■ **Task**: Show all lines that include the string "part"; copy each one.

■ **Data section**:
↓↓↓

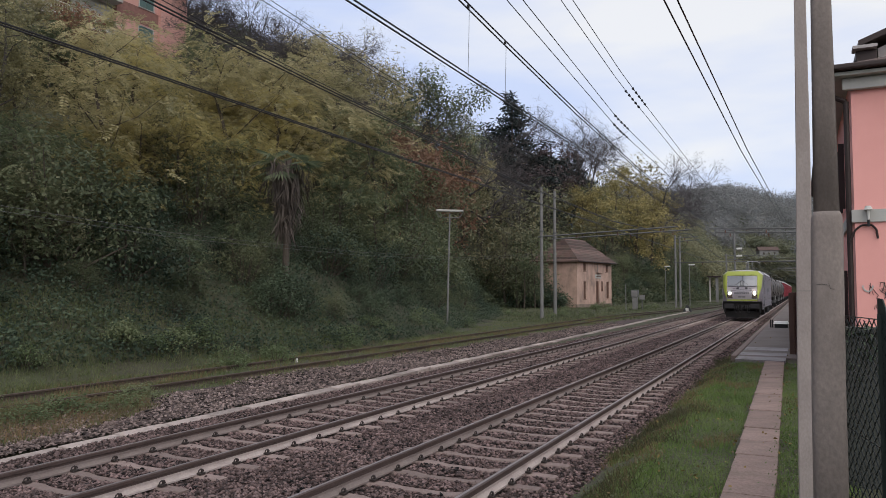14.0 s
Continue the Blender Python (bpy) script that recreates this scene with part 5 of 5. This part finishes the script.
for pts in feeders:
    wire("feeder wire hung between strings of insulators", pts, .0095)
    P = np.array(pts)
    for k in range(5):
        y = (21.3 if pts[0][2] > 9.25 or pts[0][0] > -4.2 else 22.0) + k * .42 + (.3 if pts[0][0] > -4.4 else 0)
        c = [float(np.interp(y, P[:, 1], P[:, a])) for a in (0, 2)]
        ins = thing("insulator", (c[0], y, c[1]), "dark disc insulator on a feeder wire", "insulator", "insulators")
        part("disc", tubed((0, -.07, 0), (0, .07, 0), .038, .022, 10), M_WIRE, ins)
for dx in (0, .14):
    wire("pair of cables running to the mast by the platform", [(-1.6 + dx, -6, 5.9), (-1.36 + dx, 8, 5.65), (-1.17 + dx, 18.2, 5.53), (-.8 + dx, 38, 5.85), (-.4 + dx, 57.6, 6.55)], .0105)
for dz in (0, -.12):
    wire("telephone wire along the foot of the bank", [(-15.5, -6, 5.0 + dz), (-15.5, 9.94, 4.05 + dz), (-15.5, 14.75, 3.8 + dz), (-15.6, 24, 3.75 + dz), (-15.8, 34, 3.95 + dz), (-19.1, 57.6, 5.3 + dz)], .006, mat=M_PALEWIRE)


# ---------------------------------------------------------------- the palm in the wood
def palm():
    x, y = -19.75, 24.7
    g = ground_z(x, y)
    top = EYE[2] + .228 * y
    p = thing("palm_tree", (x, y, g), "fan palm with a skirt of dead hanging fronds", "tree")
    part("trunk", tubed((0, 0, -.5), (.1, 0, top - g), .15, .13, 9), M_BARK, p)
    rng = np.random.default_rng(4)
    fr, dead = [], []
    for k in range(13):
        a = rng.uniform(0, 6.28)
        e = rng.uniform(-.9, .45)
        d = Vector((math.cos(a) * math.cos(e), math.sin(a) * math.cos(e), math.sin(e)))
        c = Vector((.1, 0, top - g)) + d * rng.uniform(.7, 1.1)
        side = d.cross(Vector((0, 0, 1))).normalized()
        up = side.cross(d)
        for j in range(16):
            t = (j / 15 - .5) * 3.6
            tip = c + (d * math.cos(t) + side * math.sin(t)) * .85 + Vector((0, 0, -.2 * abs(t)))
            w = (-d * math.sin(t) + side * math.cos(t)) * .045
            mid = c.lerp(tip, .5) + up * .03
            fr.append([c, mid + w, tip, mid - w])
    for k in range(1200):
        a = rng.uniform(0, 6.28)
        z = top - g - .1 - 3.0 * rng.uniform() ** 1.3
        r = .15 + 1.3 * rng.uniform() * max(.15, .85 - .27 * (top - g - z) + .22 * math.sin(a * 3 + z * 2))
        c = Vector((math.cos(a) * r, math.sin(a) * r, z))
        tip = c + Vector((rng.normal(0, .22), rng.normal(0, .22), -rng.uniform(.3, 1.0)))
        w = Vector((math.sin(a), -math.cos(a), 0)) * .03
        mid = c.lerp(tip, .5)
        dead.append([c, mid + w, tip, mid - w])
    many_polys("fronds", np.array([[tuple(v) for v in q] for q in fr]), F_GREEN, p, "spiky green fan fronds")
    many_polys("dead_skirt", np.array([[tuple(v) for v in q] for q in dead]), M_THATCH, p, "hanging grey-brown dead fronds")
    return p


palm()


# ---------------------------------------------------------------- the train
# One silver paint in two copies: shaded for the sides, lit for the front.
M_SHADED_SILVER = surface("shaded_silver_grey_paint", (0.186, 0.164, 0.186), .55, .18, 1.2, 50, .04, spec=.35, tint=(.13, .112, .124), tint_scale=.9, stretch=(1, 1, 2))
M_LIT_SILVER = surface("lit_silver_paint", (0.30, 0.275, 0.298), .45, .08, 1.5, 50, .03, spec=.45, tint=(.27, .25, .27), tint_scale=1.4, tint_amount=.5)
M_SIDEGLASS = surface("dark_side_glass", (.03, .028, .032), .35, .1, 2, 30, 0, spec=.3)
M_LAMPGLASS = glassy("brownish_lamp_glass", (.10, .075, .06), .2)
M_NUMBER = surface("grey_number_paint", (0.12, 0.115, 0.125), .6, .1, 3, 40, 0)
M_LIME = surface("lime_paint", (0.335, 0.375, 0.062), .45, .1, 1.0, 50, .03, spec=.4, tint=(.30, .33, .085), tint_scale=1.2)
M_ROOFGREY = surface("pale_roof_paint", (0.48, 0.465, 0.475), .5, .15, 1.5, 40, .05, tint=(.33, .315, .31))
M_UNDER = surface("grimy_black_underframe", (0.019, 0.018, 0.018), .85, .4, 3, 30, .2, spec=.15, tint=(.028, .023, .021), tint_scale=2)
M_BUFFER = surface("dark_buffer_steel", (0.034, 0.033, 0.035), .7, .3, 4, 40, .1, spec=.15)
# Pale bluish base adds to the sky reflection in the glass.
M_SCREEN = glassy("windscreen", (.15, .155, .175), .05)
M_HEADLIGHT = glowing("headlight", (1.0, .88, .68), 160)
M_HOUSING = glassy("dark_lamp_housing", (.02, .018, .018), .15)
M_TANK = surface("grimy_tank_paint", (0.07, 0.056, 0.05), .55, .5, 1.0, 30, .08, tint=(.04, .030, .026), tint_scale=.6, tint_amount=.9, stretch=(1, 1.2, .35))
M_TANKBAND = surface("pale_tank_end", (0.33, 0.31, 0.29), .6, .2, 1.5, 30, .08, tint=(.2, .17, .15))
M_RED = surface("faded_red_wagon_paint", (0.21, 0.028, 0.042), .6, .25, 1.2, 30, .08, tint=(.12, .022, .03))
M_LOGO = surface("dark_grey_lettering", (0.035, 0.034, 0.042), .6, .1, 3, 40, 0)


NOSE = [(1.0, .06), (1.29, .05), (1.9, .0), (2.48, .13), (2.85, .36), (3.2, .62), (3.45, .80), (3.56, .95), (3.6, 1.1)]
LIME_EDGE = [(1.36, 1.0), (1.5, 1.04), (1.75, 1.17), (2.07, 1.36), (2.34, 1.5), (3.14, 1.72), (3.3, 1.74), (3.42, 1.5), (3.6, 1.1)]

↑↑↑

■ **Complete answer**:
Continue the Blender Python (bpy) script that recreates this scene with part 5 of 5. This part finishes the script.
        part("disc", tubed((0, -.07, 0), (0, .07, 0), .038, .022, 10), M_WIRE, ins)
    part("trunk", tubed((0, 0, -.5), (.1, 0, top - g), .15, .13, 9), M_BARK, p)